▶ [Information shown]
==*==

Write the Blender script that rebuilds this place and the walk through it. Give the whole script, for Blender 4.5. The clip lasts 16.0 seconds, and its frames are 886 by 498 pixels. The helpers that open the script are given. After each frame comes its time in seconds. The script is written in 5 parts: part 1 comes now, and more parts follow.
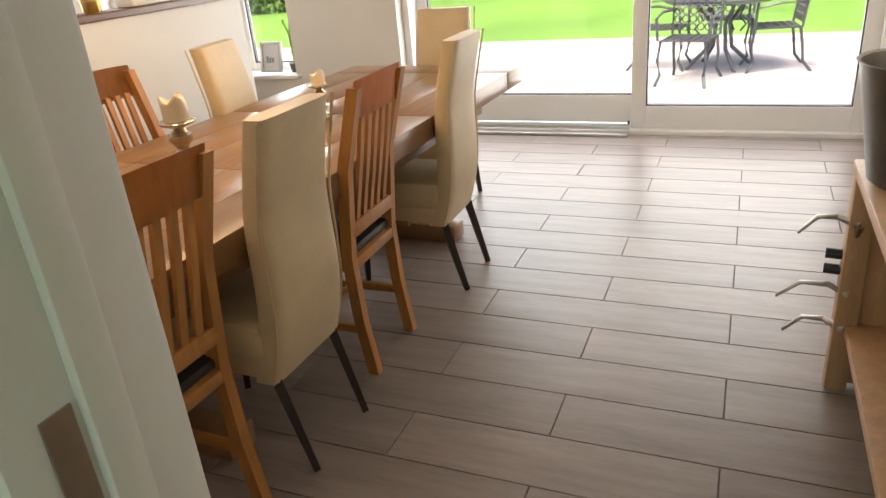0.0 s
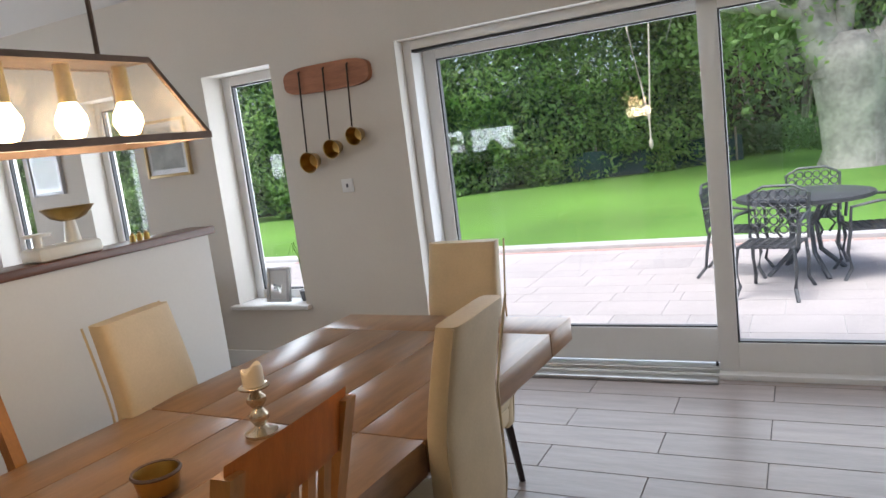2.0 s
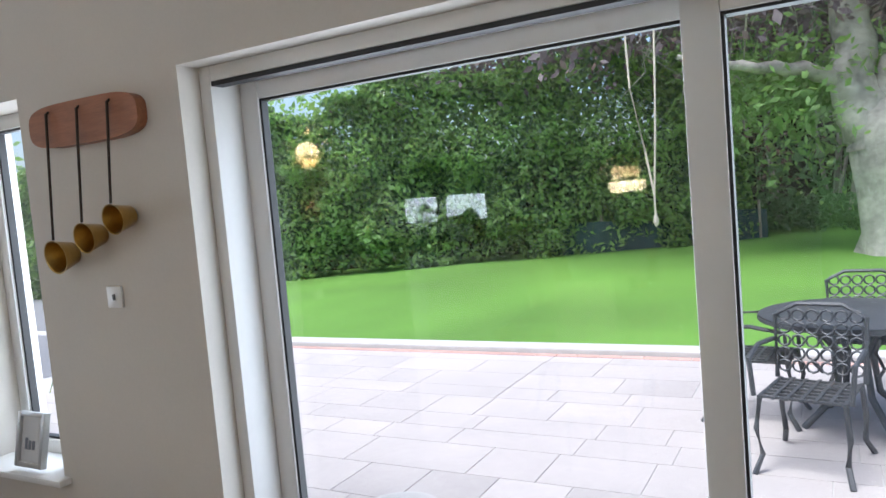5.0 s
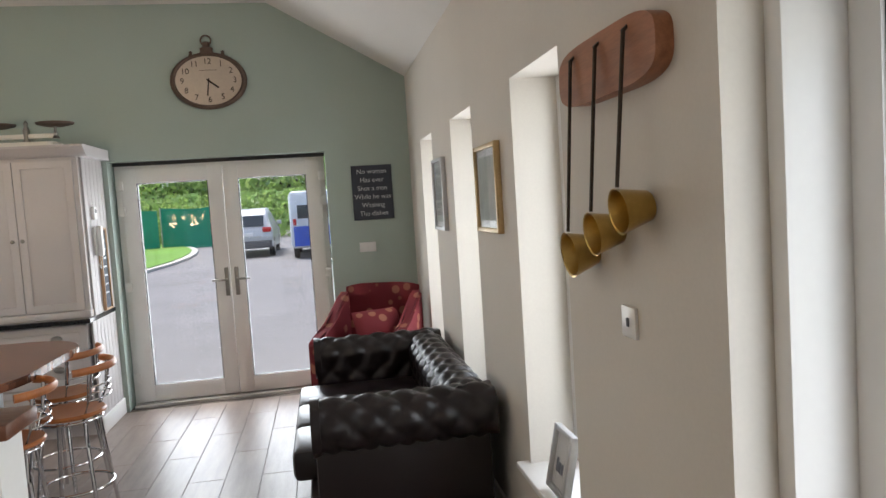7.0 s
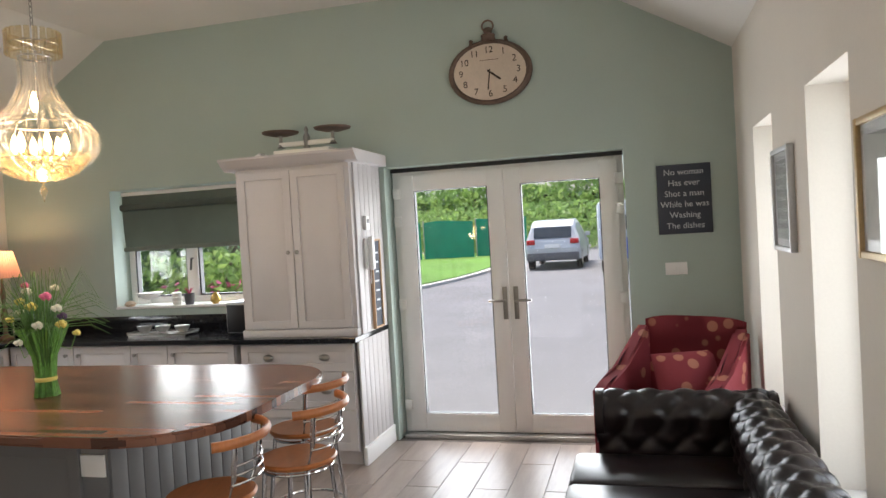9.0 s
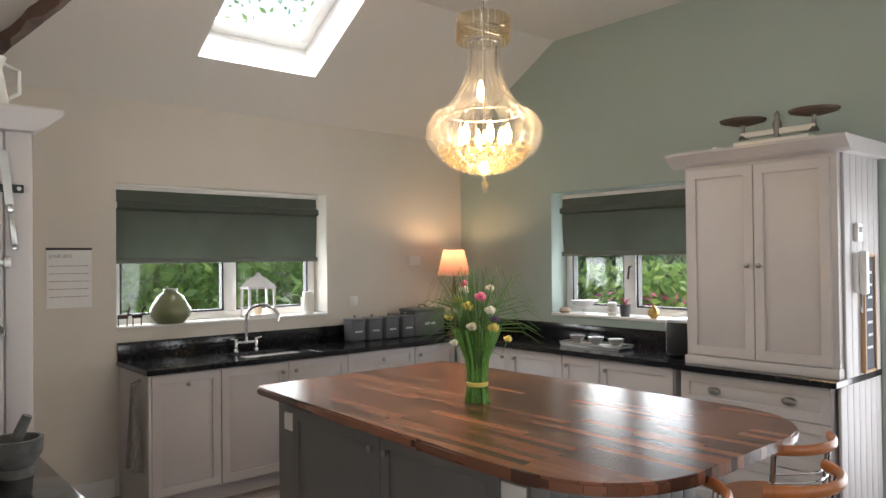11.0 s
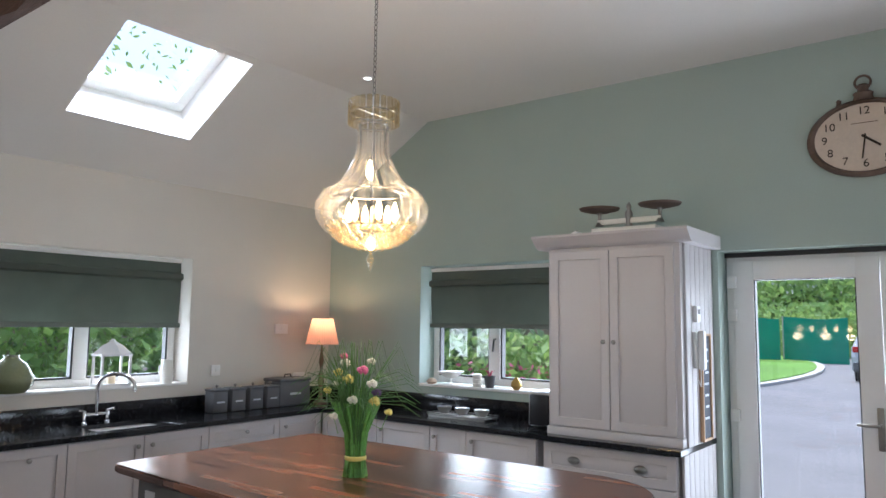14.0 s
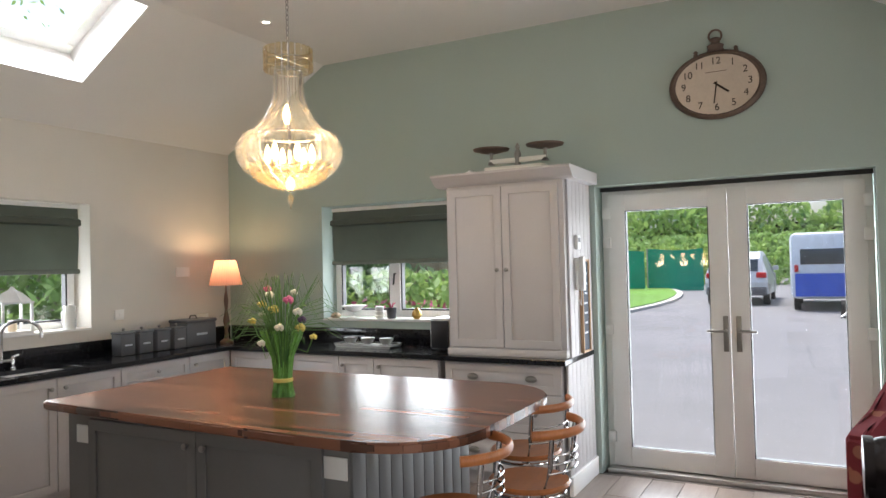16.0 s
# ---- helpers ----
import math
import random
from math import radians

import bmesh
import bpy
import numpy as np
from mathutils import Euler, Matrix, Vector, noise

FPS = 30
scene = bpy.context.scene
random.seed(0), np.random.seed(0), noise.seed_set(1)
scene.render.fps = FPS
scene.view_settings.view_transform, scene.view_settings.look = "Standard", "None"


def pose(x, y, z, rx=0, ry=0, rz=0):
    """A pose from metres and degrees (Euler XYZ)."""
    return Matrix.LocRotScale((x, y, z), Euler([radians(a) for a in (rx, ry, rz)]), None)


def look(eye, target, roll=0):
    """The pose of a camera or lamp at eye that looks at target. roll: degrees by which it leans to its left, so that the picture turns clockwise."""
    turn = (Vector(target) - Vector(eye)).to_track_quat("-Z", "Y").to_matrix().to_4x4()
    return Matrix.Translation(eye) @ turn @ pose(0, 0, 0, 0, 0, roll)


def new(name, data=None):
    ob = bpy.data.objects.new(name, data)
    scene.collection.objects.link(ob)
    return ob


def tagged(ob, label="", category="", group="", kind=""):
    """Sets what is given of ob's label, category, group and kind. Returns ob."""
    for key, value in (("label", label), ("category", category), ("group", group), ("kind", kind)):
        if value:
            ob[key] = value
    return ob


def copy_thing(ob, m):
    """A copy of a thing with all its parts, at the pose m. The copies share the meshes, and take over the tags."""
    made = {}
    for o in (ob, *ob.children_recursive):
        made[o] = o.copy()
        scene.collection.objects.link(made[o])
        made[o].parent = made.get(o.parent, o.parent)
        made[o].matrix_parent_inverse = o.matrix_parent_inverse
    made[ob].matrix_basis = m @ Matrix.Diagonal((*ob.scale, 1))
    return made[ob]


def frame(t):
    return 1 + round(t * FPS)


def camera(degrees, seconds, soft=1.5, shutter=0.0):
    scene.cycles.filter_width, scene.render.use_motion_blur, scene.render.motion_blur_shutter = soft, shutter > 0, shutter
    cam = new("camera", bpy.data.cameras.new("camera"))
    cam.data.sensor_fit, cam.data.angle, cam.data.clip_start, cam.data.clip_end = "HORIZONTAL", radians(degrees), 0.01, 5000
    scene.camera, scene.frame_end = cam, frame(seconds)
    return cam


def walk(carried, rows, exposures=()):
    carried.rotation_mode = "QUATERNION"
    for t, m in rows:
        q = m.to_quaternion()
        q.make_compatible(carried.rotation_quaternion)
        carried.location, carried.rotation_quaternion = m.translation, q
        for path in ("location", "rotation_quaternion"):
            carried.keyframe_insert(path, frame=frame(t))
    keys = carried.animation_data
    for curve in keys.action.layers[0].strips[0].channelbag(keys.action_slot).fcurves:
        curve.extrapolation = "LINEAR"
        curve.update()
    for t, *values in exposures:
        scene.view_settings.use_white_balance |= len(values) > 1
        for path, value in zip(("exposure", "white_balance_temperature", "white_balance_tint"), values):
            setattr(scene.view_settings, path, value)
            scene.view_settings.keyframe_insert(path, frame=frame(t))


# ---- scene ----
cam = camera(63.8, 16.0)
PATH = [
    (0, (-0.638, 0.731, 1.414), (-1.386, 2.402, 0.609), -5.2),
    (0.5, (-0.711, 0.944, 1.472), (-1.369, 2.723, 0.838), -3.3),
    (1, (-0.77, 1.21, 1.472), (-1.575, 2.972, 0.975), -3.8),
    (1.2, (-0.84, 1.285, 1.46), (-1.676, 3.051, 1.031), -3.4),
    (1.5, (-0.849, 1.52, 1.451), (-1.762, 3.262, 1.087), -5.5),
    (2, (-0.925, 1.868, 1.477), (-1.835, 3.624, 1.175), -7.2),
    (2.5, (-0.901, 2.247, 1.456), (-1.729, 4.049, 1.203), -6.5),
    (3, (-0.915, 2.57, 1.456), (-1.587, 4.444, 1.273), -5.6),
    (3.2, (-0.884, 2.72, 1.459), (-1.522, 4.608, 1.296), -6.0),
    (5.5, (-1.101, 4.126, 1.608), (-2.363, 5.672, 1.474), -3.7),
    (6, (-1.197, 4.383, 1.668), (-2.896, 5.428, 1.524), -3.6),
    (6.5, (-1.545, 4.696, 1.644), (-3.43, 5.349, 1.5), -3.5),
    (7, (-1.746, 4.913, 1.621), (-3.714, 5.239, 1.486), -3.7),
    (7.5, (-1.977, 5.068, 1.586), (-3.973, 5.088, 1.462), -3.1),
    (8, (-2.322, 5.205, 1.619), (-4.308, 5.011, 1.496), -3.3),
    (8.2, (-2.445, 5.221, 1.641), (-4.424, 4.957, 1.53), -3.4),
    (10.3, (-3.368, 4.626, 1.549), (-5.017, 3.495, 1.56), -1.6),
    (10.5, (-3.406, 4.617, 1.559), (-4.965, 3.363, 1.57), -1.2),
    (11, (-3.433, 4.61, 1.584), (-4.743, 3.099, 1.609), -0.6),
    (11.5, (-3.409, 4.585, 1.604), (-4.504, 2.913, 1.671), -0.1),
    (12, (-3.371, 4.563, 1.616), (-4.336, 2.815, 1.733), 0.5),
    (12.5, (-3.33, 4.54, 1.618), (-4.283, 2.789, 1.777), 1.2),
    (13, (-3.307, 4.547, 1.622), (-4.42, 2.897, 1.82), 1.6),
    (13.5, (-3.275, 4.562, 1.636), (-4.656, 3.133, 1.857), 1.1),
    (14, (-3.266, 4.585, 1.622), (-4.844, 3.375, 1.831), 0.7),
    (14.5, (-3.243, 4.631, 1.614), (-4.923, 3.56, 1.787), 0.3),
    (15, (-3.148, 4.677, 1.588), (-4.869, 3.667, 1.714), -0.3),
    (15.5, (-3.031, 4.698, 1.577), (-4.762, 3.699, 1.654), -0.9),
    (16, (-2.888, 4.651, 1.559), (-4.654, 3.713, 1.606), -1.4),
]
walk(cam, [(t, look(eye, target, roll)) for t, eye, target, roll in PATH], [(0, 1.85, 7000, 12), (0.6, 1.47, 6400, 12), (1.2, 1.15, 6250, 11), (2.5, 0.98, 5850, 11), (3.2, 1.05, 5850, 10), (5.5, 0.92, 5700, 9), (7.2, 0.9, 6500, 10), (8.2, 1.12, 6550, 10), (10.5, 0.88, 6600, 11), (12, 1.2, 5950, 10), (13.2, 1.14, 5550, 10), (14.5, 0.9, 5700, 10), (15.2, 0.9, 5850, 10), (16, 1.05, 6350, 10)])

# ---- world, sun, large lights ----
world = bpy.data.worlds.new("world")
scene.world = world
world.use_nodes = True
wn = world.node_tree
sky = wn.nodes.new("ShaderNodeTexSky")
sky.sky_type = "NISHITA"
sky.sun_disc = False
sky.sun_elevation = radians(70)
sky.sun_rotation = radians(200)
sky.air_density, sky.dust_density = 1.0, 4.0
wn.links.new(sky.outputs[0], wn.nodes["Background"].inputs[0])
wn.nodes["Background"].inputs[1].default_value = 0.15
sun = new("sun", bpy.data.lights.new("sun", "SUN"))
sun.data.energy, sun.data.angle, sun.data.color = 1.9, radians(14), (1, 0.96, 0.9)
sun.matrix_world = look((-3, -4, 14), (0, 0, 0))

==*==

▶ [Exercise aim] Take the listing and print it again exactly, but without any pictures.

▶ [Task output]
Write the Blender script that rebuilds this place and the walk through it. Give the whole script, for Blender 4.5. The clip lasts 16.0 seconds, and its frames are 886 by 498 pixels. The helpers that open the script are given. After each frame comes its time in seconds. The script is written in 5 parts: part 1 comes now, and more parts follow.
0.0 s
2.0 s
5.0 s
7.0 s
9.0 s
11.0 s
14.0 s
16.0 s
# ---- helpers ----
import math
import random
from math import radians

import bmesh
import bpy
import numpy as np
from mathutils import Euler, Matrix, Vector, noise

FPS = 30
scene = bpy.context.scene
random.seed(0), np.random.seed(0), noise.seed_set(1)
scene.render.fps = FPS
scene.view_settings.view_transform, scene.view_settings.look = "Standard", "None"


def pose(x, y, z, rx=0, ry=0, rz=0):
    """A pose from metres and degrees (Euler XYZ)."""
    return Matrix.LocRotScale((x, y, z), Euler([radians(a) for a in (rx, ry, rz)]), None)


def look(eye, target, roll=0):
    """The pose of a camera or lamp at eye that looks at target. roll: degrees by which it leans to its left, so that the picture turns clockwise."""
    turn = (Vector(target) - Vector(eye)).to_track_quat("-Z", "Y").to_matrix().to_4x4()
    return Matrix.Translation(eye) @ turn @ pose(0, 0, 0, 0, 0, roll)


def new(name, data=None):
    ob = bpy.data.objects.new(name, data)
    scene.collection.objects.link(ob)
    return ob


def tagged(ob, label="", category="", group="", kind=""):
    """Sets what is given of ob's label, category, group and kind. Returns ob."""
    for key, value in (("label", label), ("category", category), ("group", group), ("kind", kind)):
        if value:
            ob[key] = value
    return ob


def copy_thing(ob, m):
    """A copy of a thing with all its parts, at the pose m. The copies share the meshes, and take over the tags."""
    made = {}
    for o in (ob, *ob.children_recursive):
        made[o] = o.copy()
        scene.collection.objects.link(made[o])
        made[o].parent = made.get(o.parent, o.parent)
        made[o].matrix_parent_inverse = o.matrix_parent_inverse
    made[ob].matrix_basis = m @ Matrix.Diagonal((*ob.scale, 1))
    return made[ob]


def frame(t):
    return 1 + round(t * FPS)


def camera(degrees, seconds, soft=1.5, shutter=0.0):
    scene.cycles.filter_width, scene.render.use_motion_blur, scene.render.motion_blur_shutter = soft, shutter > 0, shutter
    cam = new("camera", bpy.data.cameras.new("camera"))
    cam.data.sensor_fit, cam.data.angle, cam.data.clip_start, cam.data.clip_end = "HORIZONTAL", radians(degrees), 0.01, 5000
    scene.camera, scene.frame_end = cam, frame(seconds)
    return cam


def walk(carried, rows, exposures=()):
    carried.rotation_mode = "QUATERNION"
    for t, m in rows:
        q = m.to_quaternion()
        q.make_compatible(carried.rotation_quaternion)
        carried.location, carried.rotation_quaternion = m.translation, q
        for path in ("location", "rotation_quaternion"):
            carried.keyframe_insert(path, frame=frame(t))
    keys = carried.animation_data
    for curve in keys.action.layers[0].strips[0].channelbag(keys.action_slot).fcurves:
        curve.extrapolation = "LINEAR"
        curve.update()
    for t, *values in exposures:
        scene.view_settings.use_white_balance |= len(values) > 1
        for path, value in zip(("exposure", "white_balance_temperature", "white_balance_tint"), values):
            setattr(scene.view_settings, path, value)
            scene.view_settings.keyframe_insert(path, frame=frame(t))


# ---- scene ----
cam = camera(63.8, 16.0)
PATH = [
    (0, (-0.638, 0.731, 1.414), (-1.386, 2.402, 0.609), -5.2),
    (0.5, (-0.711, 0.944, 1.472), (-1.369, 2.723, 0.838), -3.3),
    (1, (-0.77, 1.21, 1.472), (-1.575, 2.972, 0.975), -3.8),
    (1.2, (-0.84, 1.285, 1.46), (-1.676, 3.051, 1.031), -3.4),
    (1.5, (-0.849, 1.52, 1.451), (-1.762, 3.262, 1.087), -5.5),
    (2, (-0.925, 1.868, 1.477), (-1.835, 3.624, 1.175), -7.2),
    (2.5, (-0.901, 2.247, 1.456), (-1.729, 4.049, 1.203), -6.5),
    (3, (-0.915, 2.57, 1.456), (-1.587, 4.444, 1.273), -5.6),
    (3.2, (-0.884, 2.72, 1.459), (-1.522, 4.608, 1.296), -6.0),
    (5.5, (-1.101, 4.126, 1.608), (-2.363, 5.672, 1.474), -3.7),
    (6, (-1.197, 4.383, 1.668), (-2.896, 5.428, 1.524), -3.6),
    (6.5, (-1.545, 4.696, 1.644), (-3.43, 5.349, 1.5), -3.5),
    (7, (-1.746, 4.913, 1.621), (-3.714, 5.239, 1.486), -3.7),
    (7.5, (-1.977, 5.068, 1.586), (-3.973, 5.088, 1.462), -3.1),
    (8, (-2.322, 5.205, 1.619), (-4.308, 5.011, 1.496), -3.3),
    (8.2, (-2.445, 5.221, 1.641), (-4.424, 4.957, 1.53), -3.4),
    (10.3, (-3.368, 4.626, 1.549), (-5.017, 3.495, 1.56), -1.6),
    (10.5, (-3.406, 4.617, 1.559), (-4.965, 3.363, 1.57), -1.2),
    (11, (-3.433, 4.61, 1.584), (-4.743, 3.099, 1.609), -0.6),
    (11.5, (-3.409, 4.585, 1.604), (-4.504, 2.913, 1.671), -0.1),
    (12, (-3.371, 4.563, 1.616), (-4.336, 2.815, 1.733), 0.5),
    (12.5, (-3.33, 4.54, 1.618), (-4.283, 2.789, 1.777), 1.2),
    (13, (-3.307, 4.547, 1.622), (-4.42, 2.897, 1.82), 1.6),
    (13.5, (-3.275, 4.562, 1.636), (-4.656, 3.133, 1.857), 1.1),
    (14, (-3.266, 4.585, 1.622), (-4.844, 3.375, 1.831), 0.7),
    (14.5, (-3.243, 4.631, 1.614), (-4.923, 3.56, 1.787), 0.3),
    (15, (-3.148, 4.677, 1.588), (-4.869, 3.667, 1.714), -0.3),
    (15.5, (-3.031, 4.698, 1.577), (-4.762, 3.699, 1.654), -0.9),
    (16, (-2.888, 4.651, 1.559), (-4.654, 3.713, 1.606), -1.4),
]
walk(cam, [(t, look(eye, target, roll)) for t, eye, target, roll in PATH], [(0, 1.85, 7000, 12), (0.6, 1.47, 6400, 12), (1.2, 1.15, 6250, 11), (2.5, 0.98, 5850, 11), (3.2, 1.05, 5850, 10), (5.5, 0.92, 5700, 9), (7.2, 0.9, 6500, 10), (8.2, 1.12, 6550, 10), (10.5, 0.88, 6600, 11), (12, 1.2, 5950, 10), (13.2, 1.14, 5550, 10), (14.5, 0.9, 5700, 10), (15.2, 0.9, 5850, 10), (16, 1.05, 6350, 10)])

# ---- world, sun, large lights ----
world = bpy.data.worlds.new("world")
scene.world = world
world.use_nodes = True
wn = world.node_tree
sky = wn.nodes.new("ShaderNodeTexSky")
sky.sky_type = "NISHITA"
sky.sun_disc = False
sky.sun_elevation = radians(70)
sky.sun_rotation = radians(200)
sky.air_density, sky.dust_density = 1.0, 4.0
wn.links.new(sky.outputs[0], wn.nodes["Background"].inputs[0])
wn.nodes["Background"].inputs[1].default_value = 0.15
sun = new("sun", bpy.data.lights.new("sun", "SUN"))
sun.data.energy, sun.data.angle, sun.data.color = 1.9, radians(14), (1, 0.96, 0.9)
sun.matrix_world = look((-3, -4, 14), (0, 0, 0))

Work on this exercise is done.